Imagining Bigfoot: Local Authors Explore Legend and Landscape in the Pacific Northwest

VANCOUVER, Wash. — Washington State University Vancouver will host novelist Molly Gloss and nature writer Robert Michael Pyle in an Oct. 28 conversation about how their works have addressed legend and landscape in the Pacific Northwest.

The discussion will begin at 7 p.m. in the Student Services Building, Room 110, on the WSU Vancouver campus. Sue Armitage, director of the Center for Columbia River History and professor of history at WSU, will facilitate the discussion.

Gloss and Pyle have both explored the human encounter with nature and history in the Pacific Northwest in their writings using the figure Bigfoot (aka Sasquatch) as a protagonist.

Gloss is a fourth-generation Oregonian who lives in Portland. Her novel “The Jump-Off Creek” was a finalist for the PEN/Faulkner Award for American Fiction and was a winner of both the Pacific Northwest Booksellers Award and the Oregon Book Award. Her work frequently explores questions of landscape and the human response to wilderness. 

Pyle was born and raised in Colorado. His books include “Wintergreen: Rambles in a Ravaged Land,” “The Thunder Tree,” “Walking the High Ridge: Life as Field Trip” and “Chasing Monarchs: Migrating with the Butterflies of Passage.” His works have won a number of awards, including the John Burroughs Medal for Distinguished Nature Writing, a Guggenheim Fellowship, three Washington Governor’s Writers Awards, a Pacific Northwest Booksellers Award and the Harry B. Nehls Award in Nature Writing. His column “The Tangled Bank” appears regularly in Orion magazine.

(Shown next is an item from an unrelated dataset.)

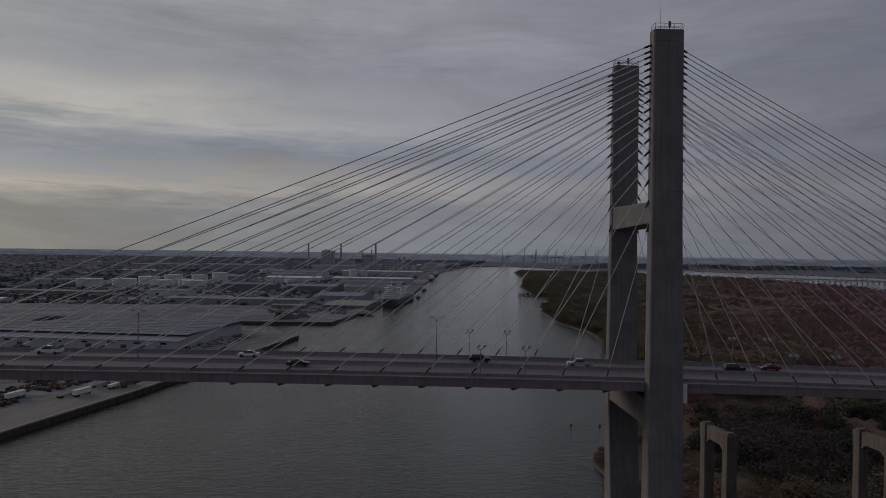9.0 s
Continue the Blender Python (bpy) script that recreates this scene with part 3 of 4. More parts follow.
# ---- lamps on the deck ----
def tall_lamp(x):
    z = crest(x) - 0.1
    t = thing("street_lamp", pose(x, 12.7, z), "tall grey twin-arm street lamp on the median barrier", "street lamp", "median street lamps")
    bm = bmesh.new()
    tube(bm, (0, 0, -0.1), (0, 0, 9.6), 0.13, 0.075, 8)
    tube(bm, (0, 0, -0.1), (0, 0, 0.5), 0.2, 0.16, 8)
    part("pole", bm, STEEL, t)
    for s in (-1, 1):
        bm = bmesh.new()
        tube(bm, (0, 0, 8.9), (0.38 * s, 0, 9.75), 0.055, sides=6)
        tube(bm, (0.38 * s, 0, 9.75), (0.75 * s, 0, 10.02), 0.05, sides=6)
        tube(bm, (0.75 * s, 0, 10.02), (1.15 * s, 0, 10.0), 0.045, sides=6)
        part("arm", bm, STEEL, t)
        bm = bmesh.new()
        loft(bm, [[(s * (0.95 + 0.55 * u), w * 0.2 * v, 9.90 + h - 0.06 * u) for w, h in ((-1, 0.0), (1, 0.0), (0.7, 0.2), (-0.7, 0.2))] for u, v in ((0, 0.5), (0.4, 1.0), (1.0, 0.6))])
        part("lamp_head", bm, DARK, t)


def flood_post(x, y):
    z = crest(x) - 0.6
    t = thing("floodlight_post", pose(x, y, z), "short steel post with two dark floodlights aimed at the tower", "floodlight", "tower floodlights")
    bm = bmesh.new()
    tube(bm, (0, 0, -0.4), (0, 0, 5.6), 0.09, 0.07, 8)
    part("post", bm, STEEL, t)
    bm = bmesh.new()
    tube(bm, (-0.6, 0, 5.75), (0.6, 0, 5.75), 0.05, sides=6)
    tube(bm, (0, 0, 5.5), (-0.55, 0, 5.75), 0.04, sides=5)
    tube(bm, (0, 0, 5.5), (0.55, 0, 5.75), 0.04, sides=5)
    tube(bm, (-0.6, 0, 5.75), (-0.6, 0, 6.1), 0.05, sides=6)
    tube(bm, (0.6, 0, 5.75), (0.6, 0, 6.1), 0.05, sides=6)
    part("crossbar", bm, STEEL, t)
    d = -1 if x > 0 else 1
    for s in (-0.6, 0.6):
        bm = bmesh.new()
        hexa(bm, [(s - 0.22, -0.3, 6.0), (s + 0.22, -0.3, 6.0), (s + 0.22, 0.3, 6.0), (s - 0.22, 0.3, 6.0),
                  (s - 0.3 + d * 0.28, -0.36, 6.62), (s + 0.3 + d * 0.28, -0.36, 6.5), (s + 0.3 + d * 0.28, 0.36, 6.5), (s - 0.3 + d * 0.28, 0.36, 6.62)])
        part("floodlight", bm, LAMPSHELL, t)


for x in (-172.0, -108.5, -44.8, 17.0, 80.5):
    tall_lamp(x)
for x in (-36.5, -27.6, 27.4, 36.2):
    flood_post(x, -0.75)
    flood_post(x, Y_FAR + 0.75)


# ---- vehicles on the deck ----
def car(x, y, kind, paint, label, heading=0):
    z = crest(x) - 0.92 + 0.2 * (1 - abs(y - 12.7) / 12.5) + 0.012
    t = thing("pickup_truck" if kind == "pickup" else "car", pose(x, y, z, 0, 0, 180 if heading else 0), label, "pickup truck" if kind == "pickup" else "car", "traffic on the bridge")
    hw = 0.92
    if kind == "sedan":
        side = [(-2.3, 0.35), (2.3, 0.35), (2.36, 0.62), (2.2, 0.80), (1.15, 0.95), (-1.5, 0.98), (-2.25, 0.92), (-2.35, 0.6)]
        cab = [(1.2, 0.94), (0.35, 1.42), (-0.75, 1.45), (-1.65, 0.97)]
        wb, r = 1.42, 0.33
    elif kind == "suv":
        side = [(-2.35, 0.45), (2.3, 0.42), (2.4, 0.75), (2.2, 1.0), (1.2, 1.12), (-2.3, 1.14), (-2.42, 0.7)]
        cab = [(1.25, 1.1), (0.55, 1.72), (-1.9, 1.76), (-2.3, 1.13)]
        wb, r = 1.42, 0.38
    else:
        side = [(-2.8, 0.5), (2.75, 0.48), (2.85, 0.8), (2.7, 1.08), (1.5, 1.16), (-2.8, 1.14), (-2.88, 0.8)]
        cab = [(1.45, 1.14), (0.85, 1.80), (-0.75, 1.84), (-0.95, 1.13)]
        wb, r = 1.75, 0.41
    bm = bmesh.new()
    loft(bm, [[(px, w * (0.94 if abs(w) == hw and pz < 0.5 else 1), pz) for px, pz in side] for w in (-hw, -hw * 0.97, hw * 0.97, hw)])
    bmesh.ops.bevel(bm, geom=[e for e in bm.edges if e.calc_length() > 0.3], offset=0.05, segments=1, affect="EDGES")
    body = part("body", bm, paint, t)
    bm = bmesh.new()
    cx, cz = sum(p[0] for p in cab) / 4, cab[0][1]
    loft(bm, [[(px, w, pz) for px, pz in cab] if abs(w) < 0.75 else [(px, w * (1.0 if pz < cz + 0.2 else 0.82), pz) for px, pz in cab] for w in (-0.86, -0.6, 0.6, 0.86)])
    part("glasshouse", bm, GLASS, t, "dark tinted windows")
    bm = bmesh.new()
    box(bm, cab[2][0] + 0.1, cab[1][0] - 0.05, -0.68, 0.68, cab[1][1] - 0.03, cab[2][1] + 0.05)
    part("roof", bm, paint, t)
    bm = bmesh.new()
    tube(bm, (0, -0.11, 0), (0, 0.11, 0), r, sides=12)
    w0 = None
    for sx in (-wb, wb):
        for sy in (-0.80, 0.80):
            if w0 is None:
                w0 = part("wheel", bm, BLACK, t)
                w0.location = (sx, sy, r)
            else:
                share("wheel", w0, t, pose(sx, sy, r))
    for sx, m, n in ((side[2][0] - 0.06, WHITE, "headlight"), (side[-1][0] + 0.05, RUST, "tail_light")):
        for sy in (-0.68, 0.68):
            part(n, boxed(sx - 0.05, sx + 0.05, sy - 0.16, sy + 0.16, side[2][1], side[2][1] + 0.16), m, body)
    if kind == "pickup":
        part("load_bed", boxed(-2.65, -1.0, -0.75, 0.75, 1.10, 1.155), BLACK, t)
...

Pyle and Gloss will also appear in Portland Friday, Oct. 29 at 7 p.m. The event is co-sponsored by the Oregon Historical Society, 1200 S.W. Park Ave., Portland, OR 97205; and in Astoria, Ore., Saturday, Oct. 30 at 2 p.m. The event is co-sponsored by the Columbia River Maritime Museum, 1792 Marine Drive, Astoria, OR 97103.

Through the James B. Castles Heritage Endowment, the Center for Columbia River History sponsors annual public programs throughout the region about the Columbia River Basin. In addition to the Castle’s Endowment Lecture, the center presents special programs and the Castles Heritage Award, which honors an individual or organization that fosters a deeper understanding of the history of the Columbia Basin.

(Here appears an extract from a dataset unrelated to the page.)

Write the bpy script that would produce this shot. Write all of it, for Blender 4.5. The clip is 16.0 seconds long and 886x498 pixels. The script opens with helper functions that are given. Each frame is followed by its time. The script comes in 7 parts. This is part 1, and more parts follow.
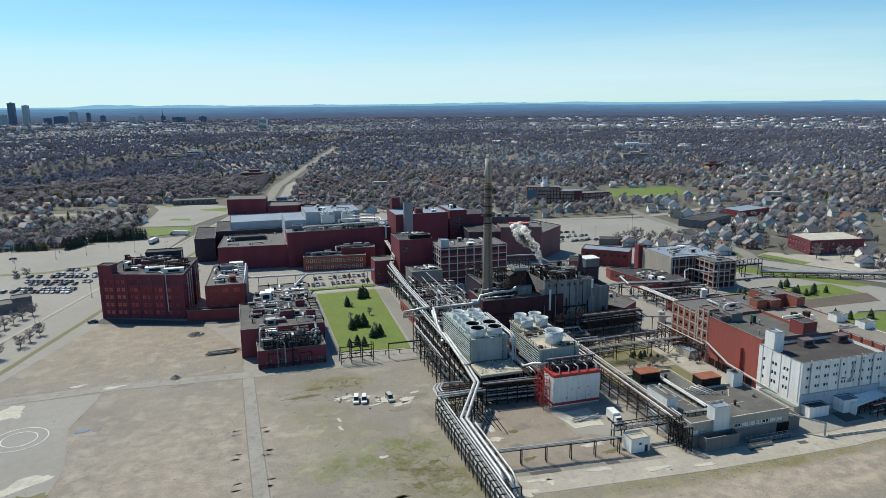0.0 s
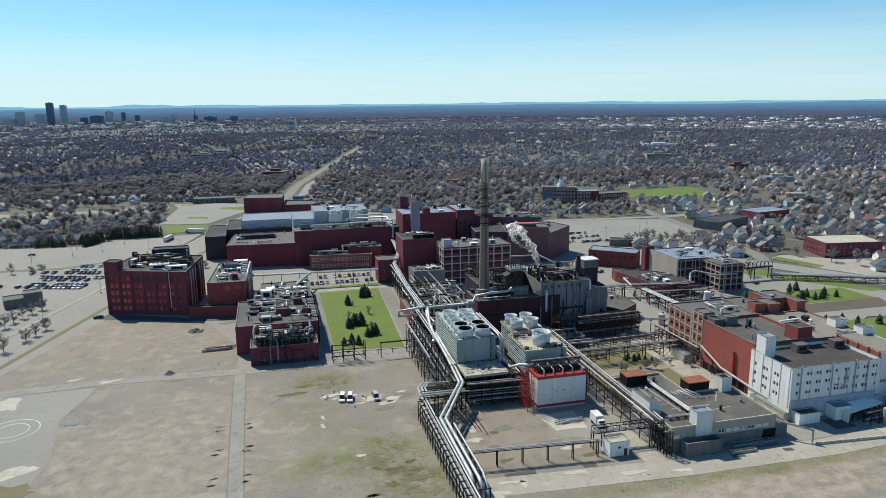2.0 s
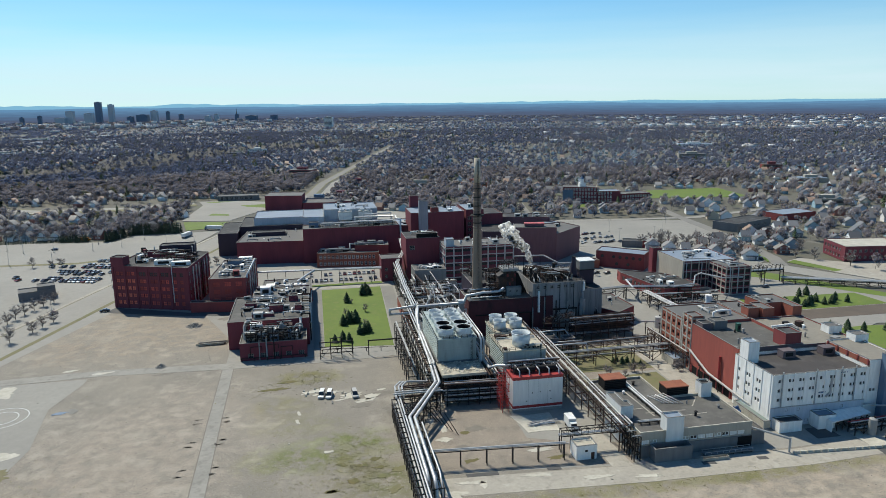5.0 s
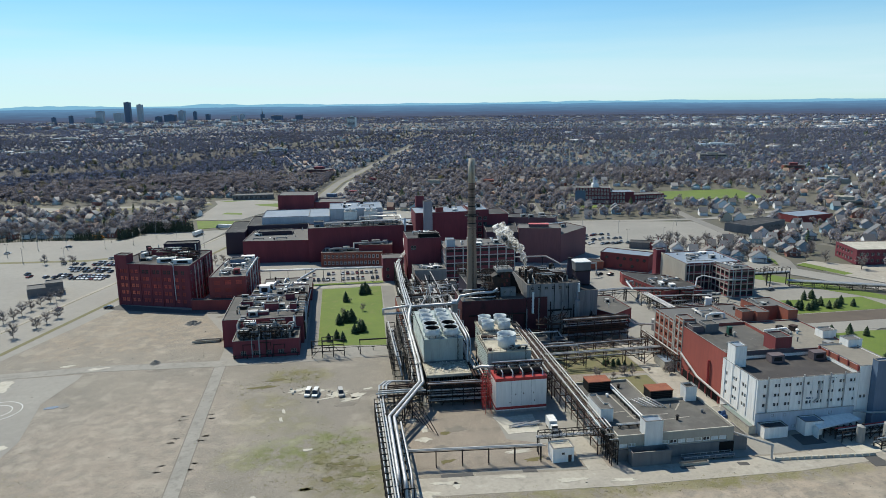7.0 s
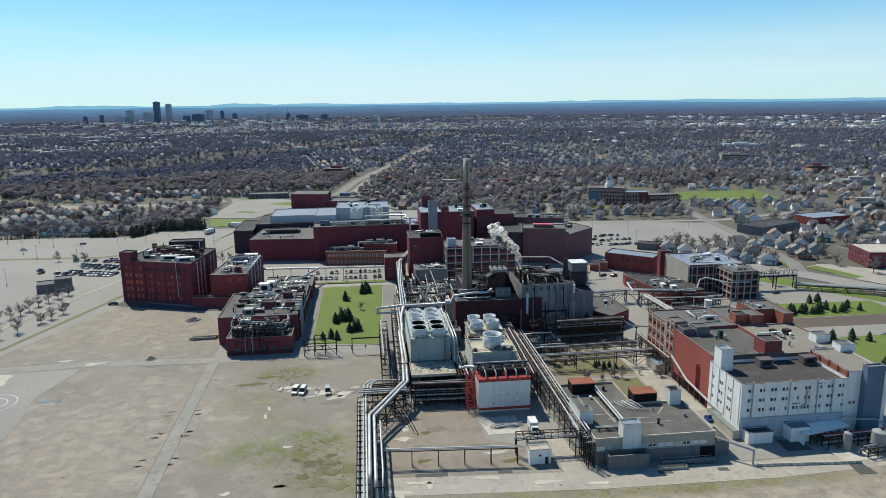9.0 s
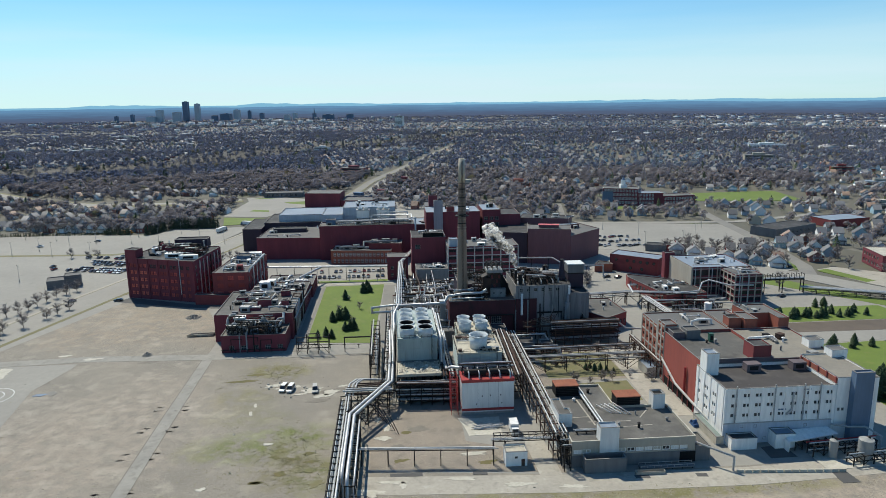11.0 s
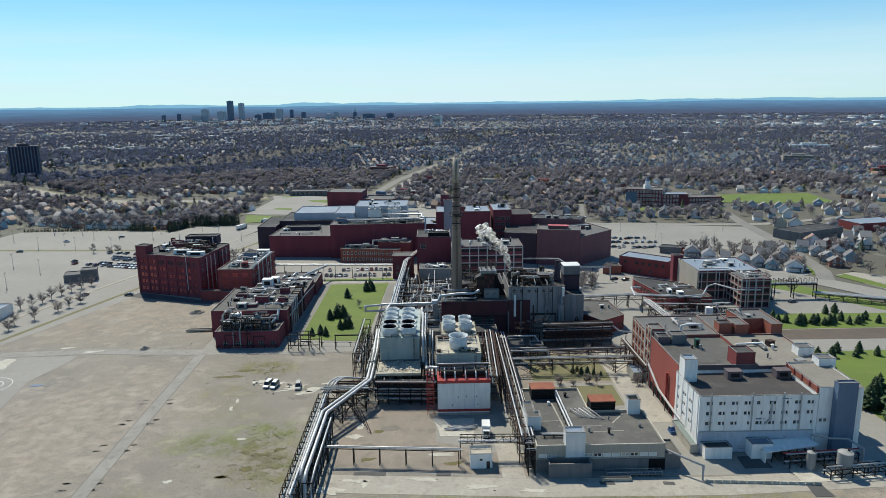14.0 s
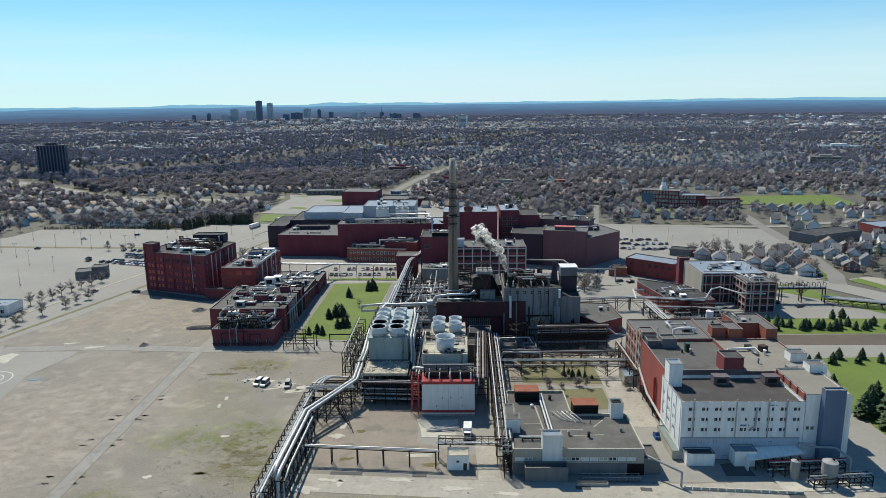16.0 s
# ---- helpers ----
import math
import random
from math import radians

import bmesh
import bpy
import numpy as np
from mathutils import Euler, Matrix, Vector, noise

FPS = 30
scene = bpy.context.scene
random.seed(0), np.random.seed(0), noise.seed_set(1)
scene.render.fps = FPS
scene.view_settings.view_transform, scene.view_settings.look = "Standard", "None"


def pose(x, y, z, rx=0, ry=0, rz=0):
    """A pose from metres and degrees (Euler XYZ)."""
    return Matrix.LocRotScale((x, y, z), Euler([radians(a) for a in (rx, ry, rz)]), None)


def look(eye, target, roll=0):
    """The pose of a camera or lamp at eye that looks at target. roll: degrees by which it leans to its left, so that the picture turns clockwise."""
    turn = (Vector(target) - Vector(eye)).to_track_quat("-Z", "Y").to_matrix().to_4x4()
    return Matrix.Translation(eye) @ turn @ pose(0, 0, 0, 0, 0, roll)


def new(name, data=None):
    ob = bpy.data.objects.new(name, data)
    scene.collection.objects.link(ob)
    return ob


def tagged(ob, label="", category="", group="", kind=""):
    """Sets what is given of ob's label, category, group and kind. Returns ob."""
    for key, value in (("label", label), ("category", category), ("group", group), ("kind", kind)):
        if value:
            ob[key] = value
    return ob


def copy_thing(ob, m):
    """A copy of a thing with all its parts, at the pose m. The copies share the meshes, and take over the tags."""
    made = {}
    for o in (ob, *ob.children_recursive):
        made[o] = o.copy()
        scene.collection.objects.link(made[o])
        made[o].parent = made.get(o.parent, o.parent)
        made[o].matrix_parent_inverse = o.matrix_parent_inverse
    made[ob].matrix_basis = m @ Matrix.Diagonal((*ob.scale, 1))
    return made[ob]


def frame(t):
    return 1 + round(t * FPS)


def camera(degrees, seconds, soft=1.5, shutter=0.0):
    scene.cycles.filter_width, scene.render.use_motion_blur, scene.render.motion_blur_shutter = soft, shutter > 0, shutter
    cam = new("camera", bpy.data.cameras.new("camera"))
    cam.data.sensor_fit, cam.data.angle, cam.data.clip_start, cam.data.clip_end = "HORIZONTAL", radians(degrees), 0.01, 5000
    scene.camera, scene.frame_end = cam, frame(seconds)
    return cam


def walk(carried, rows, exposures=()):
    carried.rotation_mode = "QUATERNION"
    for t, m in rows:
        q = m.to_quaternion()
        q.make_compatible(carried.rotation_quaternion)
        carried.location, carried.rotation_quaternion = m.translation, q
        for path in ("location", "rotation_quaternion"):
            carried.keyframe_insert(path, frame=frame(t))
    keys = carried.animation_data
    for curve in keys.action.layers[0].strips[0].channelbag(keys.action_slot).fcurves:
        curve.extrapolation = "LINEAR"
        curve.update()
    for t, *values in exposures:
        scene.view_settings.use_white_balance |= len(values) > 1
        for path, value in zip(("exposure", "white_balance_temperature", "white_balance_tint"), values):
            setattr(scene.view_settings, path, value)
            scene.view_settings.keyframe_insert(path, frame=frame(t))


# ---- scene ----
cam = camera(65.5, 16.0, soft=0.5)
PATH = [
    (0, (-101.697, -327.917, 101.341), (-101.1374, -326.0429, 100.9245), -0.519),
    (0.5, (-98.025, -328.970, 101.332), (-97.4873, -327.0888, 100.9152), -0.532),
    (1, (-94.424, -329.978, 101.324), (-93.9072, -328.0915, 100.9073), -0.544),
    (1.5, (-90.884, -330.944, 101.317), (-90.3873, -329.0521, 100.9006), -0.556),
    (2, (-87.396, -331.869, 101.312), (-86.9186, -329.9718, 100.8950), -0.567),
    (2.5, (-83.951, -332.753, 101.307), (-83.4927, -330.8515, 100.8904), -0.579),
    (3, (-80.541, -333.598, 101.304), (-80.1015, -331.6919, 100.8867), -0.59),
    (3.5, (-77.159, -334.404, 101.301), (-76.7378, -332.4939, 100.8836), -0.6),
    (4, (-73.797, -335.172, 101.299), (-73.3948, -333.2579, 100.8812), -0.611),
    (6.5, (-57.106, -338.454, 101.292), (-56.7934, -336.5234, 100.8733), -0.658),
    (7, (-53.759, -339.000, 101.290), (-53.4646, -337.0668, 100.8718), -0.667),
    (7.5, (-50.402, -339.510, 101.289), (-50.1253, -337.5737, 100.8699), -0.675),
    (8, (-47.031, -339.982, 101.286), (-46.7732, -338.0436, 100.8676), -0.683),
    (8.5, (-43.647, -340.417, 101.284), (-43.4068, -338.4763, 100.8647), -0.691),
    (9, (-40.246, -340.814, 101.280), (-40.0251, -338.8714, 100.8611), -0.698),
    (11.5, (-23.017, -342.209, 101.248), (-22.8914, -340.2572, 100.8284), -0.731),
    (12, (-19.534, -342.363, 101.238), (-19.4286, -340.4102, 100.8180), -0.737),
    (12.5, (-16.045, -342.473, 101.226), (-15.9595, -340.5191, 100.8060), -0.742),
    (13, (-12.553, -342.537, 101.212), (-12.4876, -340.5828, 100.7923), -0.747),
    (13.5, (-9.063, -342.555, 101.196), (-9.0172, -340.5996, 100.7768), -0.752),
    (14, (-5.578, -342.523, 101.179), (-5.5528, -340.5680, 100.7593), -0.757),
    (14.5, (-2.105, -342.442, 101.159), (-2.1000, -340.4865, 100.7397), -0.761),
    (15, (1.351, -342.309, 101.137), (1.3355, -340.3530, 100.7178), -0.765),
    (15.5, (4.782, -342.121, 101.113), (4.7473, -340.1659, 100.6936), -0.768),
    (16, (8.183, -341.878, 101.086), (8.1282, -339.9230, 100.6670), -0.772),
]
walk(cam, [(t, look(eye, target, roll)) for t, eye, target, roll in PATH])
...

Born in Montana, Jim Castles spent his life pursing and promoting the art, culture and heritage of the Columbia River and the West. The Castles programs are funded through an endowment from the M.J. Murdock Charitable Trust of which Castles was a founding trustee and 20-year board member.

The Center for Columbia River History is a consortium of the Washington State Historical Society, Portland State University and WSU Vancouver. The center’s mission is to promote the study of the history of the Columbia River Basin.

WSU Vancouver offers 16 bachelor’s and nine master’s degrees in more than 35 fields of study. The campus is located at 14204 N.E. Salmon Creek Ave., east of the 134th Street exit from either I-5 or I-205.